While there has been no shortage of bad news and economic anxiety over the past two months, with studies from PYMNTS as well as retailer anecdotes underscoring the many ways that consumers are tightening up their belts and budgets, numerous players within the cosmetics category have doubled down on efforts to retain their best customers.

“Beauty services deepen engagement and loyalty through human connection,” Dave Kimbell, CEO of Ulta Beauty, which runs a chain of 1,300 retail locations and an eCommerce site.

“Consumers are resuming their beauty service routines as they participate in more in-person activities,” Kimball assured investors last week, as the retailer posted first-quarter results and guidance that comforted investors and saw its stock jump 25%.

The defensive nature of the personal care category saw 25 of 30 companies rising last week, amid multiple reports of resilient consumers and renewed efforts to help customers navigate these challenging times.

Read more: Widespread Reports of ‘Resilience’ Lift Hopes in Battered Retail Industry

Opportunity on the Fringe

At the same time, other fringe consumer staples names such as Freshpet, which makes refrigerated dog and cat food, has bounced about 40% from its recent low three weeks ago.

“Overall, we have our best retail conditions in almost two years, and they keep getting better,” Freshpet CEO Billy Cyr said on the company’s first-quarter earnings call in early May. Despite supply chain constraints, labor shortages, rising construction and equipment costs for its in-store refrigerators, and what Cyr called an “18-month inventory hole,” the specialty pet food provider is enjoying some near-term momentum.

“We’ve been experimenting with a variety of new production technologies over the past year, some that support existing products and some that enable new innovations, and we are ready to scale up those technologies,” Cyr said.

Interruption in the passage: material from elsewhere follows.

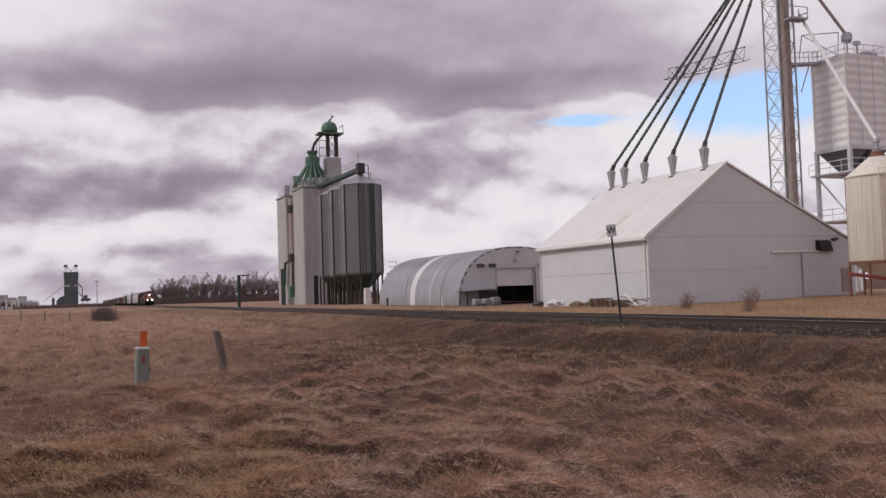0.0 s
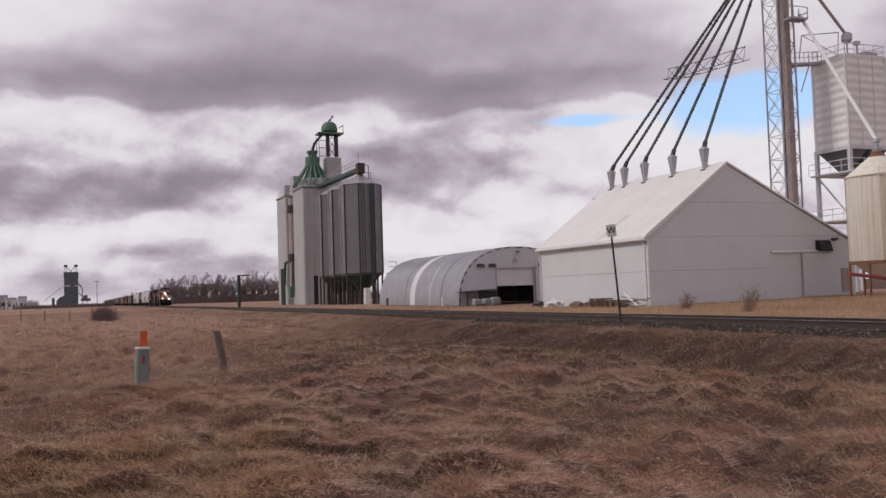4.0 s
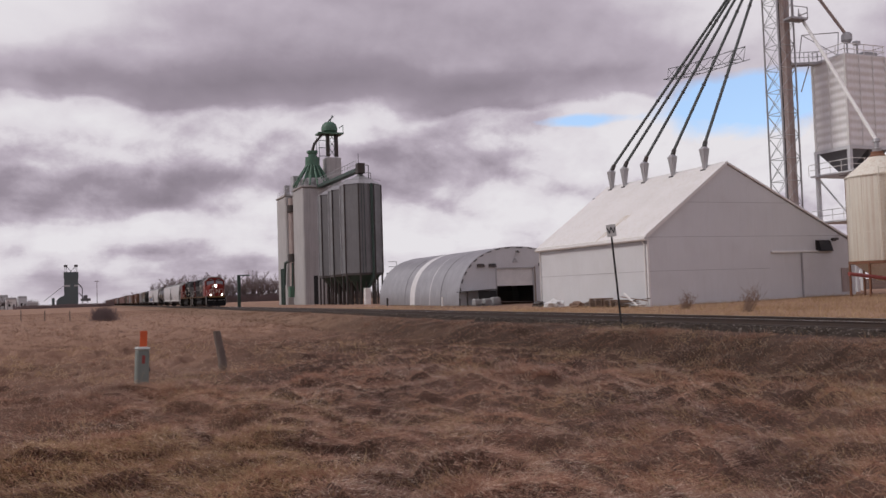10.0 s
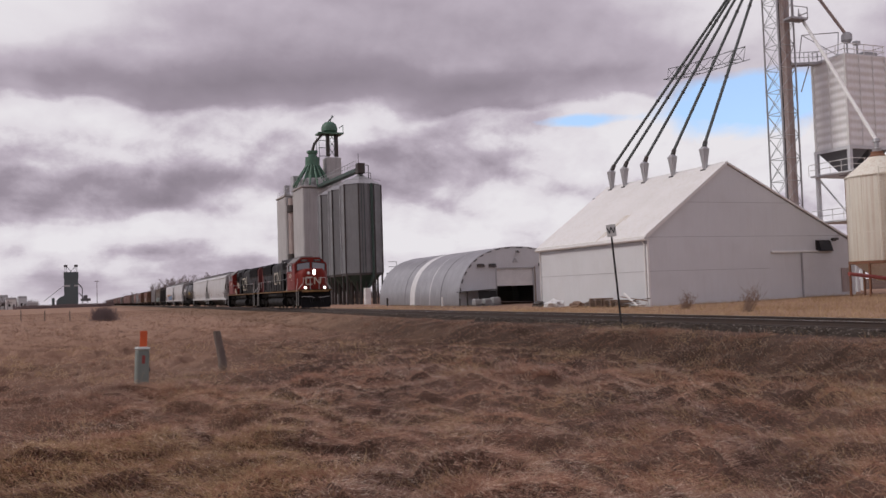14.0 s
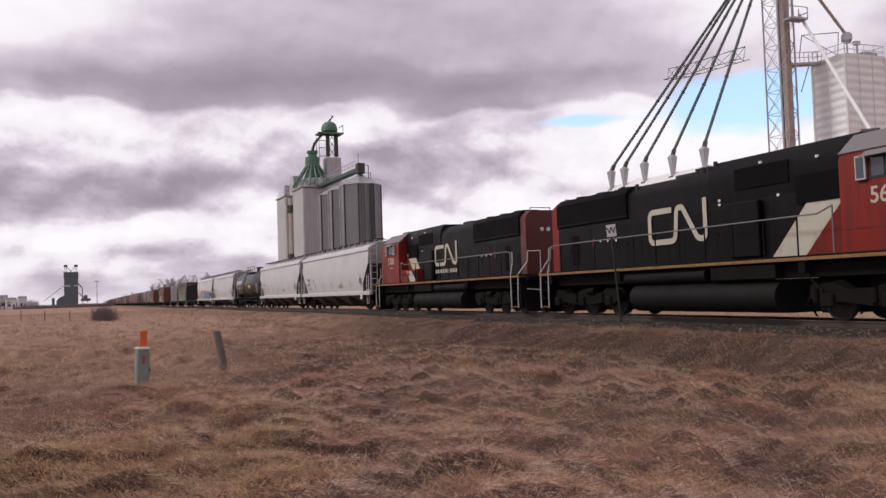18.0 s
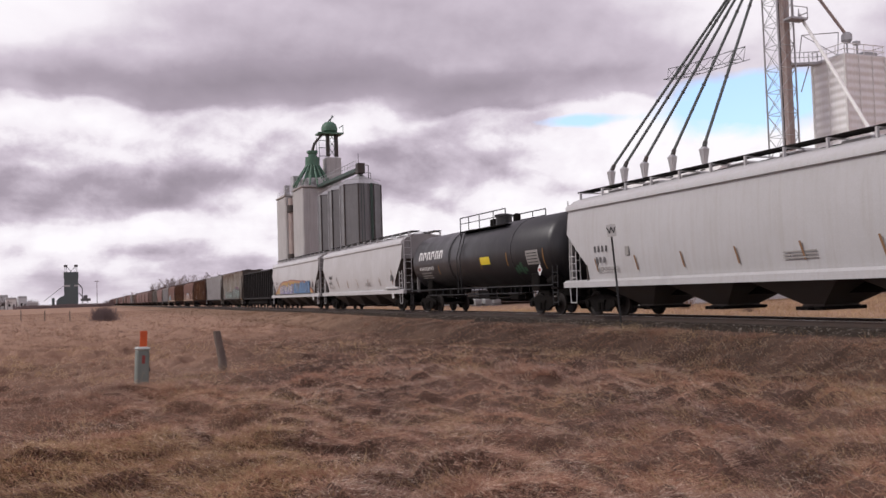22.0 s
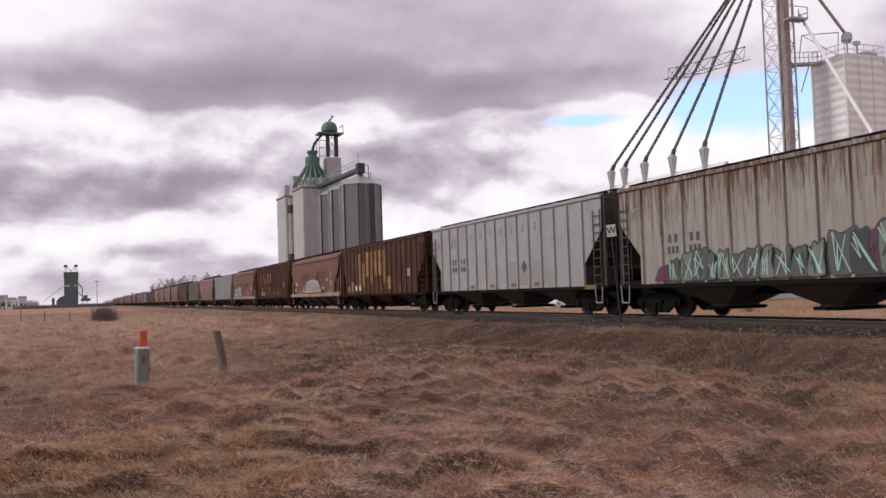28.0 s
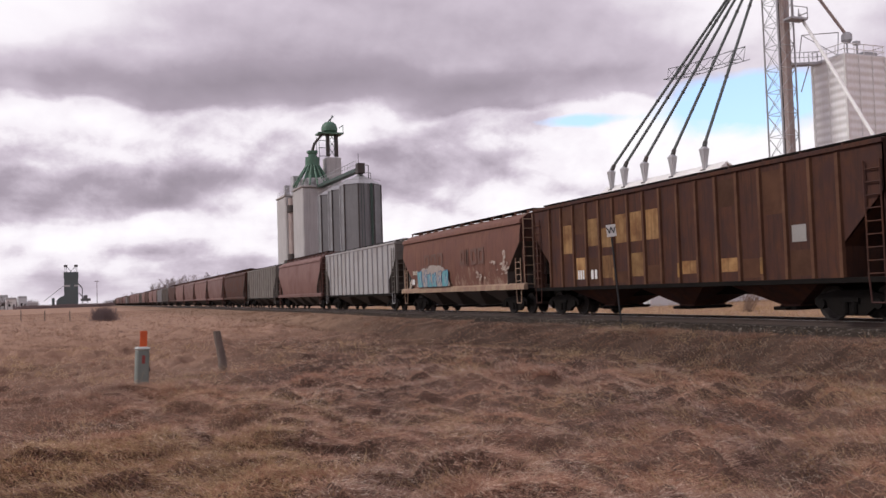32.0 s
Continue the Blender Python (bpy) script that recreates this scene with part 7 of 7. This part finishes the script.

“The emergence of a growing segment of very high-end fresh and frozen pet foods has reinforced the strategic importance of ensuring that Freshpet always has the best products in the market,” Cyr added, as well as the need to convey value to new and existing customers.

Celsius Starts to Bubble

Other recent movers on the edge of the broad and burgeoning consumer staples sector include oat milk maker Oatly, as well as Florida-based energy drink company Celsius, whose shares have risen 30% in three weeks after outpacing larger rivals, including Rock Star, Red Bull and Monster Energy.

That’s thanks to new distribution deals with Walmart, Sam’s Club and 14,000 Circle-K and 7-Eleven convenience stores, Celsius CEO John Fieldly told investors, pointing to a 214% increase in domestic sales last quarter.

While Celsius is feeling margin pressures due to rising costs as it struggles to keep up with demand, the company is actively investing in new products and markets, such as health drinks and vitamins via a deal with GNC, as well as more traditional retail and vending rollout and a new Direct Store Delivery program.

“We continue to target new and existing consumers where they live, work and play, building meaningful and emotional connections through robust integrated marketing programs,” Fieldly said, pointing to ventures with Shaquille O’Neal and Shaun White as well as other sponsored events.

“We continue to activate and connect with consumers in a meaningful way and bring in new consumers to the Celsius portfolio and energy category,” he added, pointing to the company’s segment leading growth as proof of underlying demand with a challenging environment.